After years of working and saving, strategizing and goal-setting, it’s not uncommon to want to ensure you can pass on the money you’ve built up to future generations.
A financial advisor can provide you with professional suggestions customized for your individual needs and aspirations. Some advisors even act as “quarterbacks,” leading a team that includes your lawyer and accountant to ensure your needs are met.
Here are the top 6 ways to help make your money last for generations:
- Keep your beneficiaries in the know. You should ensure your children and/or favoured charity are aware of your desire to leave them a legacy, what kinds of products you are using and how they work, says Cliff Steele, a financial advisor with Sun Life in Cambridge, Ontario. “Your advisor can create a great legacy plan for you. But if your beneficiaries and heirs aren’t on board, it can make things more difficult for them in the future.”
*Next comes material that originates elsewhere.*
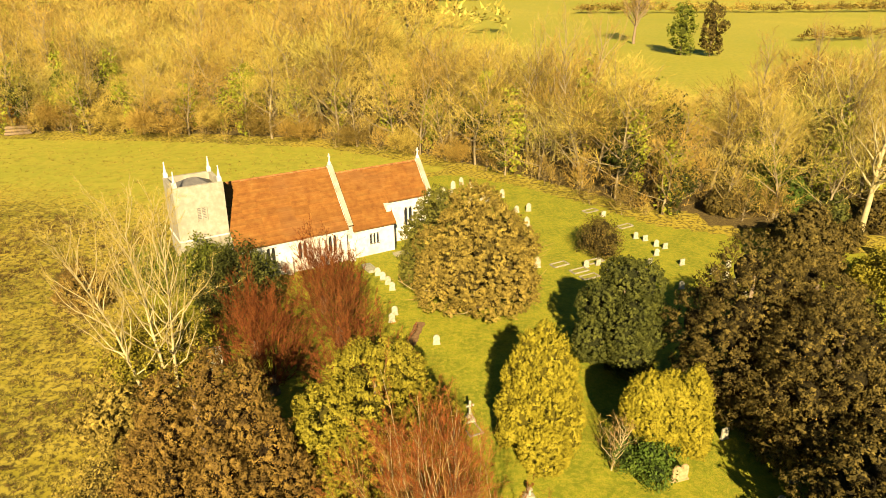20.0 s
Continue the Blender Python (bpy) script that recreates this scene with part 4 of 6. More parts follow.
def wood_height(x, y):
    h = 15.5 + 2.5 * math.sin(x * 0.06 + 1.0) + 2.0 * math.sin(y * 0.09 + x * 0.03) + 3.0 * min(1.0, max(0.0, (y - 170) / 60))
    h -= 6.0 * min(1.0, max(0.0, (x - 5) / 25)) * min(1.0, max(0.0, (y - 108) / 32)) * min(1.0, max(0.0, (72 - x) / 14))
    h += 7.0 * math.exp(-((x - 56) / 14) ** 2 - ((y - 98) / 14) ** 2)
    h += 10.0 * math.exp(-((x + 28) / 22) ** 2 - ((y - 178) / 40) ** 2)
    h += 7.0 * math.exp(-((x - 24) / 14) ** 2 - ((y - 122) / 14) ** 2)
    return h


nearwood = scatter(NEARWOOD, 300, wr, 5.6)
tagged(new("woodland", planted([q for q in nearwood if q[0] < 16], near_protos, wood_height, wr, 1.35, (0.46, 0.24, 0.14, 0.16))), "dense tawny bare winter woodland", "woodland", kind="stuff")
tagged(new("woodland", planted([q for q in nearwood if q[0] >= 16], near_protos, wood_height, wr, 1.35, (0.44, 0.28, 0.12, 0.16))), "dense brown bare winter woodland", "woodland", kind="stuff")
tagged(new("woodland", planted(scatter(FARWOOD, 680, wr, 5.4), far_protos, wood_height, wr, 1.35, (0.40, 0.22, 0.08, 0.30))), "dense tawny bare winter woodland", "woodland", kind="stuff")
# brushy edge of the wood
edge = []
for (a, b) in zip(NEARWOOD[:13], NEARWOOD[1:14]):
    for t in np.arange(0, 1, 1.7 / math.dist(a, b)):
        if wr.random() < 0.85:
            edge.append((a[0] + (b[0] - a[0]) * t + wr.normal(0, 2.2), a[1] + (b[1] - a[1]) * t + wr.normal(0, 2.4) + 2.2))
shrub_protos = wood_protos(160, 3, limbs=26, twigs=9, sub=2, trunk_r=0.012, fork=0.04, tw=0.006, nside=0, first=0.4)
tagged(new("scrub", planted(edge, shrub_protos, lambda x, y: 4.6 + 2.2 * math.sin(x * 0.7) * math.cos(y * 0.5), wr, 1.25, (0.14, 0.30, 0.0, 0.56))), "tangled brown scrub along the wood's edge", "scrub", kind="stuff")
under_protos = wood_protos(165, 3, limbs=16, twigs=7, sub=1, trunk_r=0.012, fork=0.04, tw=0.009, nside=0, first=0.4)
tagged(new("scrub", planted(scatter(NEARWOOD, 420, wr, 3.0), under_protos, lambda x, y: 4.2, wr, 1.3, (0.12, 0.34, 0.0, 0.54))), "brown undergrowth between the trees of the wood", "scrub", kind="stuff")
# ivy on trunks within the wood
iv_v, iv_f, n = [], [], 0
for (x, y) in scatter(NEARWOOD, 105, wr, 6.0) + scatter(FARWOOD, 60, wr, 9.0) + scatter(NEARWOOD, 50, wr, 7.0):
    h = wood_height(x, y) * wr.uniform(0.45, 0.9)
    r = wr.uniform(0.8, 1.8)
    bl = [(x, y, ground_z(x, y) + h * 0.5, r, r, h * 0.5), (x + wr.normal(0, 1), y, h * 0.75, r * 1.2, r * 1.2, h * 0.2)]
    v, f = foliage(bl, 70, 6, 0.7, 0.58, int(wr.integers(1e6)), jitter=0.25)
    iv_v.append(v); iv_f.append(f + n); n += len(v)
cut = len(iv_v) * 3 // 4
tagged(new("ivy", raw_mesh("ivy", np.concatenate(iv_v[:cut]), np.concatenate(iv_f[:cut]), [L_WOODIVY])), "green ivy on trunks in the wood", "ivy", kind="stuff")
base = sum(len(v) for v in iv_v[:cut])
tagged(new("ivy", raw_mesh("ivy", np.concatenate(iv_v[cut:]), np.concatenate(iv_f[cut:]) - base, [L_YEW])), "dark ivy and holly within the wood", "ivy", kind="stuff")
# hedges and hedgerow trees across the far fields
hed = []
for (x0, y0, x1, y1) in ((60, 600, 700, 690), (-400, 520, 60, 600), (60, 640, 900, 900), (150, 900, 900, 1000), (330, 690, 420, 1000), (150, 300, 420, 350), (90, 460, 520, 430)):
    L = math.hypot(x1 - x0, y1 - y0)
    for t in np.arange(0, 1, 4.5 / L):
        hed.append((x0 + (x1 - x0) * t + wr.normal(0, 1.5), y0 + (y1 - y0) * t + wr.normal(0, 1.5)))
far_puffs = puffs(170, 4, 84, 0.036)
tagged(new("hedgerow", planted(hed, puffs(180, 3, 110, 0.030), lambda x, y: 4.5 + 0.005 * y, wr, 1.7, (0.08, 0.22, 0.0, 0.70))), "brown hedgerows across the far pasture", "hedgerow", kind="stuff")
fars = [(wr.uniform(60, 900), wr.uniform(420, 1300)) for _ in range(150)] + [(wr.uniform(-1100, 30), 330 + 700 * wr.random() ** 1.3) for _ in range(800)] + [(wr.uniform(-1100, 1300), wr.uniform(1250, 2100)) for _ in range(800)]
tagged(new("distant_trees", planted(fars, far_puffs, lambda x, y: 15.0 + 0.008 * max(0, y - 500), wr, 1.2, (0.12, 0.18, 0.02, 0.68))), "scattered trees across the distance", "woodland", kind="stuff")
winter_tree("field_oak", 81.0, 300.0, branching(57, 22, 10, 22, 7, 10, 2, 0.7, 0.32, 0.09, 6, (0, 0), 1.1), (B_BARK, B_WOODTWIG2), "bare spreading oak standing in the pasture")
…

- Be sure you have a financial plan. A financial plan is the most significant method you can use to achieve your short-, medium- and long-term goals and aspirations. A plan can help you make sure you are on the right track and moving in the direction of achieving your goals, says Patrick Fitzgerald, an Ottawa-based Sun Life advisor. Outlining your goals lets you plan well in advance and be certain that you have the proper tools in place to meet these goals.
- Keep your will up to date. If you want to leave a legacy to your children, other relatives and/or charities, it’s imperative to have a current will. It’s a key component for risk management, says Fitzgerald. The terms of a will can change with time, as you accumulate wealth, get married or divorced, or have children or grandchildren. “It’s something to dust off every couple of years and review with your legal partner,” he says.
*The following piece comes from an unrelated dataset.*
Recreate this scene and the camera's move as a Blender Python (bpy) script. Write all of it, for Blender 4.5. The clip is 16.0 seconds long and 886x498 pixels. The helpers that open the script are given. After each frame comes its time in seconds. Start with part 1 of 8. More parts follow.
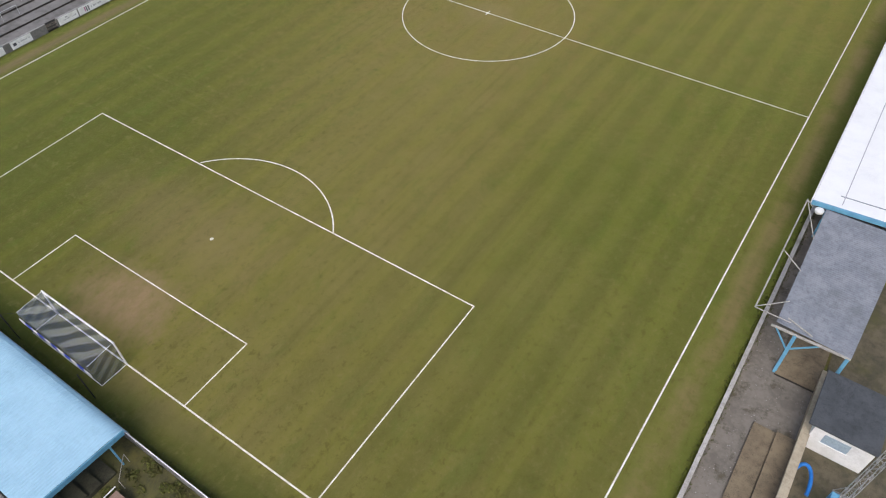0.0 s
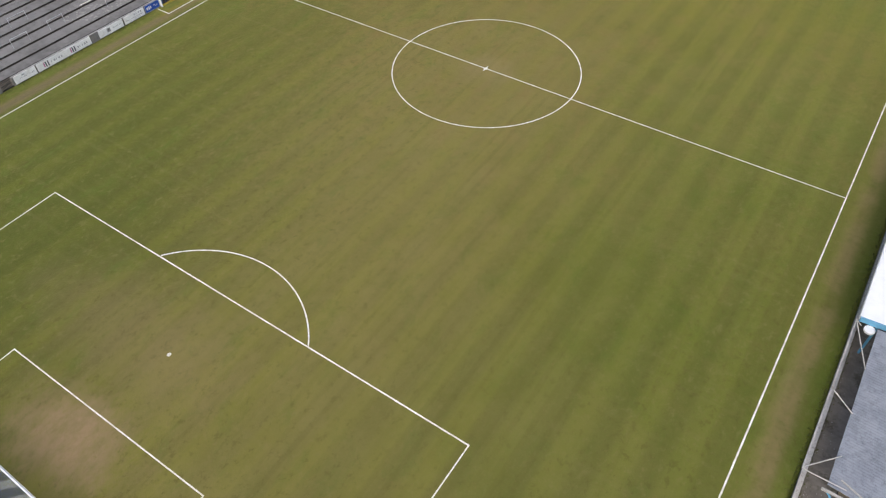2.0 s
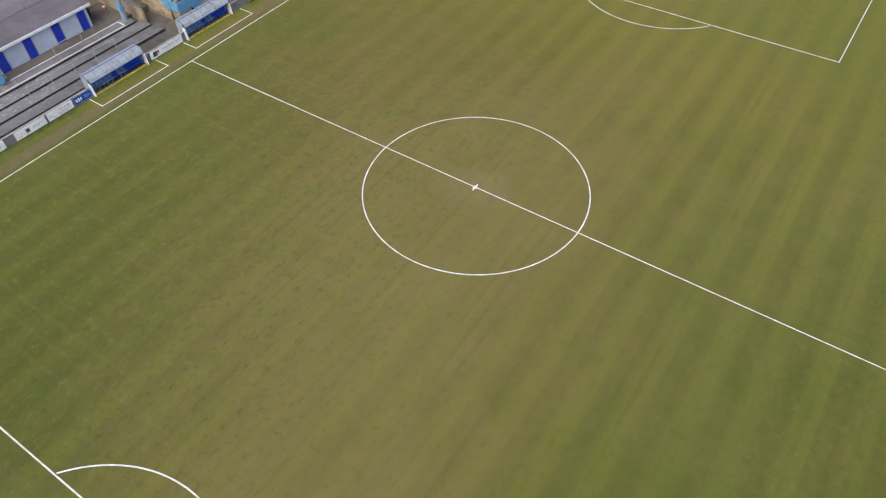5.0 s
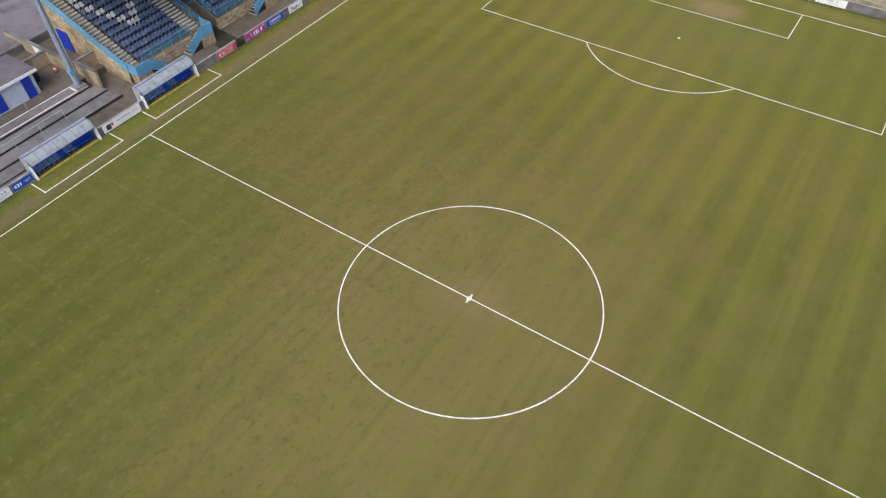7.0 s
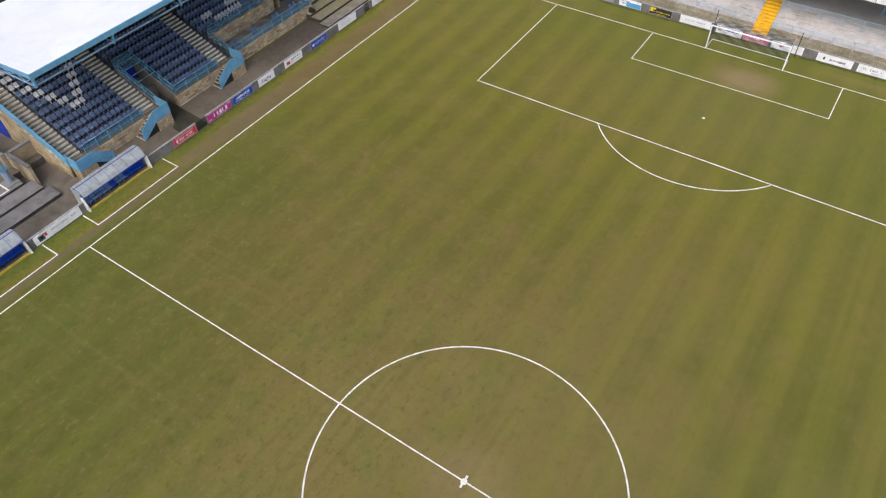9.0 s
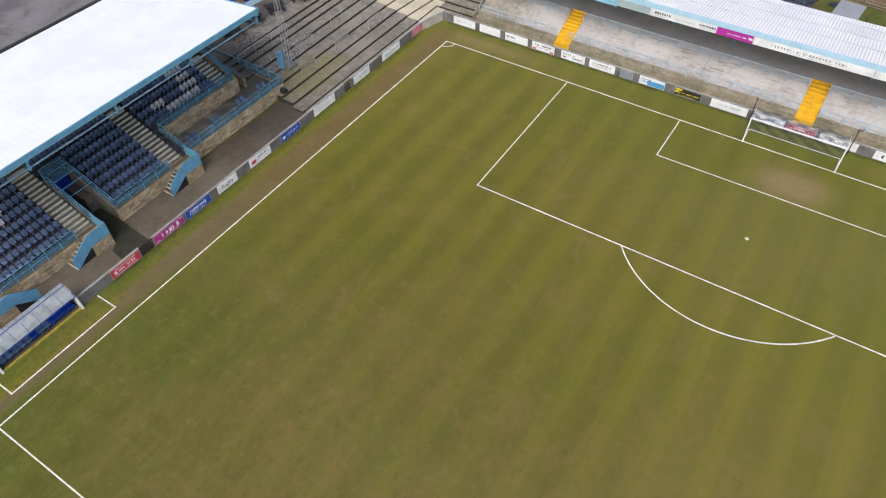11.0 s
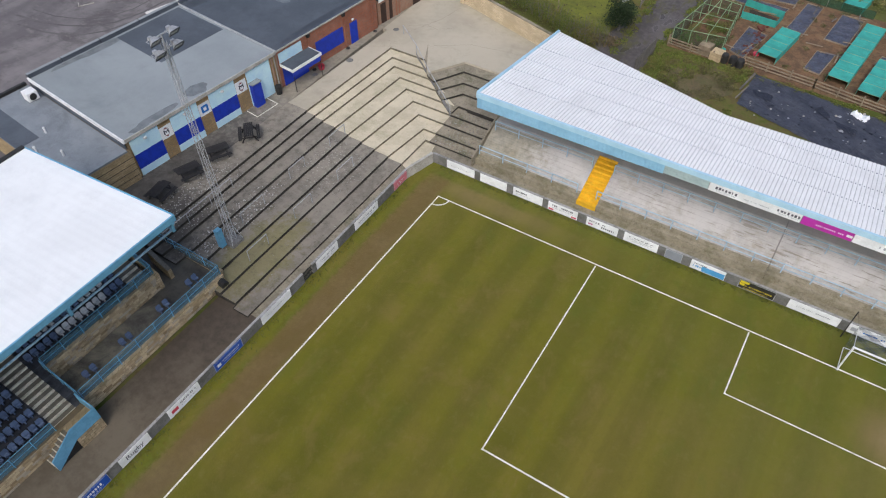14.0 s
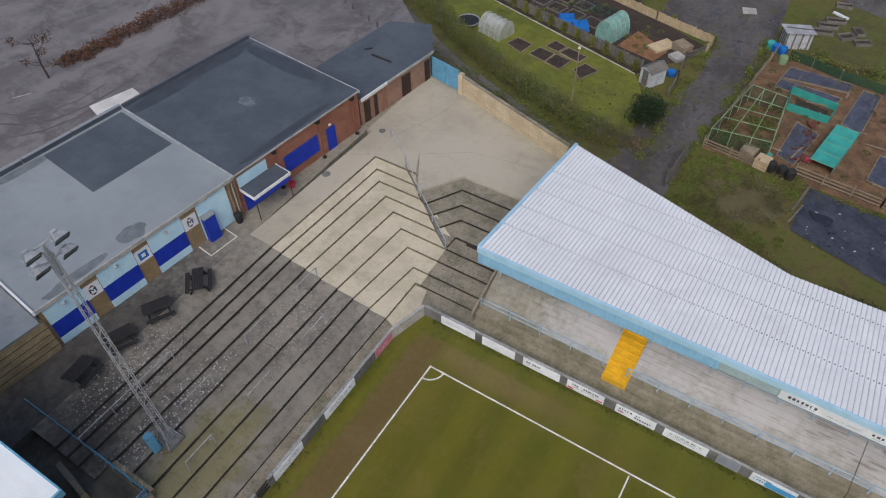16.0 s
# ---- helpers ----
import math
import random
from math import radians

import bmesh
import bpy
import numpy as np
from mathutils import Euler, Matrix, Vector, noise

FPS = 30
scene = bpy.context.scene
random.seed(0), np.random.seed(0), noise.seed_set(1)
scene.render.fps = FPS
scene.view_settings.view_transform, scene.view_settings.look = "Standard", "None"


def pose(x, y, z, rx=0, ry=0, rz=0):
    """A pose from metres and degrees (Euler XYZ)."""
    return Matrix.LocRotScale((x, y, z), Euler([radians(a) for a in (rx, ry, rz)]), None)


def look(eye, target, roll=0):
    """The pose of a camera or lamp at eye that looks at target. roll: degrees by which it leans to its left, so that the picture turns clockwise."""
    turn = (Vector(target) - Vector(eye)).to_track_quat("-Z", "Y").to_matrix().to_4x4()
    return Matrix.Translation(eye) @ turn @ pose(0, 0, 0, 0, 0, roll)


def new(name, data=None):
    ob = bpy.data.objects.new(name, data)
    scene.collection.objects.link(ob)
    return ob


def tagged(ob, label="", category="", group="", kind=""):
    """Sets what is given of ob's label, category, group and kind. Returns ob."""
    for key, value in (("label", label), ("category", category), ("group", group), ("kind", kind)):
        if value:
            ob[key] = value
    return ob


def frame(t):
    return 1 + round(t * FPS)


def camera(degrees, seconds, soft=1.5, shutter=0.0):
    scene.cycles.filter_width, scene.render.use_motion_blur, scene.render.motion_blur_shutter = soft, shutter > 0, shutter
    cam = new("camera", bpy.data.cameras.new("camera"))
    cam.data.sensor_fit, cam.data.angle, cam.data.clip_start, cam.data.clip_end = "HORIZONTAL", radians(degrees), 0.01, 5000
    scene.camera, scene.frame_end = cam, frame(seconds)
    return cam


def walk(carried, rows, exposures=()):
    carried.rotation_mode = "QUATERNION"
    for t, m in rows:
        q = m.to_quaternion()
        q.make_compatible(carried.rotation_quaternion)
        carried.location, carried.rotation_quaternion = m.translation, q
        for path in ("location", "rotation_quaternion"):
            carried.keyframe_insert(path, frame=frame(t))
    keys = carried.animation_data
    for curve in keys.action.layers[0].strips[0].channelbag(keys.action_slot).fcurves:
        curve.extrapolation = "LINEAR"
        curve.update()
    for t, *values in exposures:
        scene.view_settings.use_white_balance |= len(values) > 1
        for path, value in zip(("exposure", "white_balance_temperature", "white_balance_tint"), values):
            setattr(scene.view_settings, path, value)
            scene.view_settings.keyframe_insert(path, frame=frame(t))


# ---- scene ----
cam = camera(65.5, 16.0, soft=1.15)
PATH = [
    (0, (35.233, -8.137, 38.209), (34.455, -7.05, 36.721), -1.6),
    (0.5, (33.951, -6.003, 38.291), (33.175, -4.917, 36.802), -1.7),
    (1, (32.646, -3.818, 38.288), (31.871, -2.732, 36.799), -1.7),
    (1.5, (31.239, -1.671, 38.266), (30.468, -0.579, 36.778), -1.5),
    (2, (30.061, 0.7, 38.427), (29.28, 1.784, 36.939), -1.9),
    (2.5, (28.712, 3.187, 38.44), (27.928, 4.268, 36.951), -2.0),
    (3, (27.208, 5.5, 38.408), (26.43, 6.585, 36.919), -1.7),
    (3.5, (25.688, 7.946, 38.502), (24.917, 9.032, 37.01), -1.4),
    (4, (24.273, 10.525, 38.601), (23.503, 11.609, 37.107), -1.5),
    (6.5, (17.14, 23.016, 38.418), (16.37, 24.099, 36.924), -1.8),
    (7, (15.65, 25.507, 38.269), (14.879, 26.594, 36.778), -1.9),
    (7.5, (13.93, 28.142, 38.27), (13.163, 29.233, 36.779), -1.8),
    (8, (12.28, 31.009, 38.236), (11.513, 32.099, 36.745), -1.8),
    (8.5, (10.672, 33.86, 38.143), (9.901, 34.952, 36.656), -1.9),
    (9, (8.838, 36.729, 38.047), (8.068, 37.824, 36.561), -2.0),
    (11.5, (-1.607, 52.251, 38.046), (-2.351, 53.355, 36.554), -1.4),
    (12, (-3.755, 55.334, 38.039), (-4.493, 56.442, 36.547), -1.2),
    (12.5, (-5.873, 58.449, 37.969), (-6.606, 59.563, 36.478), -1.0),
    (13, (-7.857, 61.664, 37.929), (-8.588, 62.78, 36.439), -1.0),
    (13.5, (-9.845, 64.856, 37.872), (-10.575, 65.974, 36.383), -1.0),
    (14, (-11.875, 68.141, 37.808), (-12.604, 69.261, 36.32), -1.0),
    (14.5, (-13.871, 71.385, 37.808), (-14.6, 72.506, 36.321), -1.0),
    (15, (-15.906, 74.724, 37.764), (-16.633, 75.847, 36.278), -1.0),
    (15.5, (-17.933, 78.16, 37.871), (-18.659, 79.281, 36.382), -0.9),
    (16, (-19.713, 81.515, 37.702), (-20.449, 82.64, 36.221), -1.2),
]
walk(cam, [(t, look(eye, target, roll)) for t, eye, target, roll in PATH],
     exposures=[(0.0, -0.16, 6000.0, 10.8), (1.5, -0.08, 6110.0, 11.3), (2.5, -0.06, 5830.0, 10.5), (3.5, -0.06, 5700.0, 11.8), (7.5, -0.04, 5900.0, 13.5), (9.0, -0.05, 5980.0, 13.6), (11.5, -0.08, 5980.0, 10.5), (13.5, -0.24, 5860.0, 9.5), (14.5, -0.31, 5870.0, 9.5), (16.0, -0.62, 5820.0, 10.0)])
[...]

- Watch out for taxes now… Different kinds of savings accounts, such as RRSPs, TFSAs and non-registered products are taxed differently when you withdraw funds from them. This can be a major influence in the speed at which you use up your wealth, says Steele.
- … and watch out for taxes later. The executor of your estate must file a tax return for your estate for the year of your death. With proper planning, you can often reduce the tax burden on your final return and leave more of your estate intact, says Chris Poole, a Toronto-based Sun Life advisor who handles high-net-worth clients daily. For example, an RRSP can be rolled over to a spouse without triggering a tax bill. But when the second spouse dies, major taxes can become payable. Still, there are ways you can reduce or plan for those costs: Beneficiaries can be established on registered funds (like RRSPs) to bypass probate fees, tax on capital gains can be managed with the proceeds from a life insurance policy and guaranteed cash needs can be looked after through certain kinds of segregated funds. You’ll need professional advice for many of these tactics.
- Be ready for both controllable and uncontrollable events. There are controllable events and activities such as planning for retirement, reducing debt and saving for children’s education. But becoming disabled or critically ill can disrupt your plans and put a major dent in your hopes of ensuring that your money lasts for generations. A number of different risk management options are available, including critical illness insurance, long-term care insurance and personal health insurance, says Poole. Consider these as a health hedge against the financial impact of having your plans unexpectedly derailed.
Expert advice about estate and financial planning can help you not only leave your estate in good shape, but also make the most of your retirement years.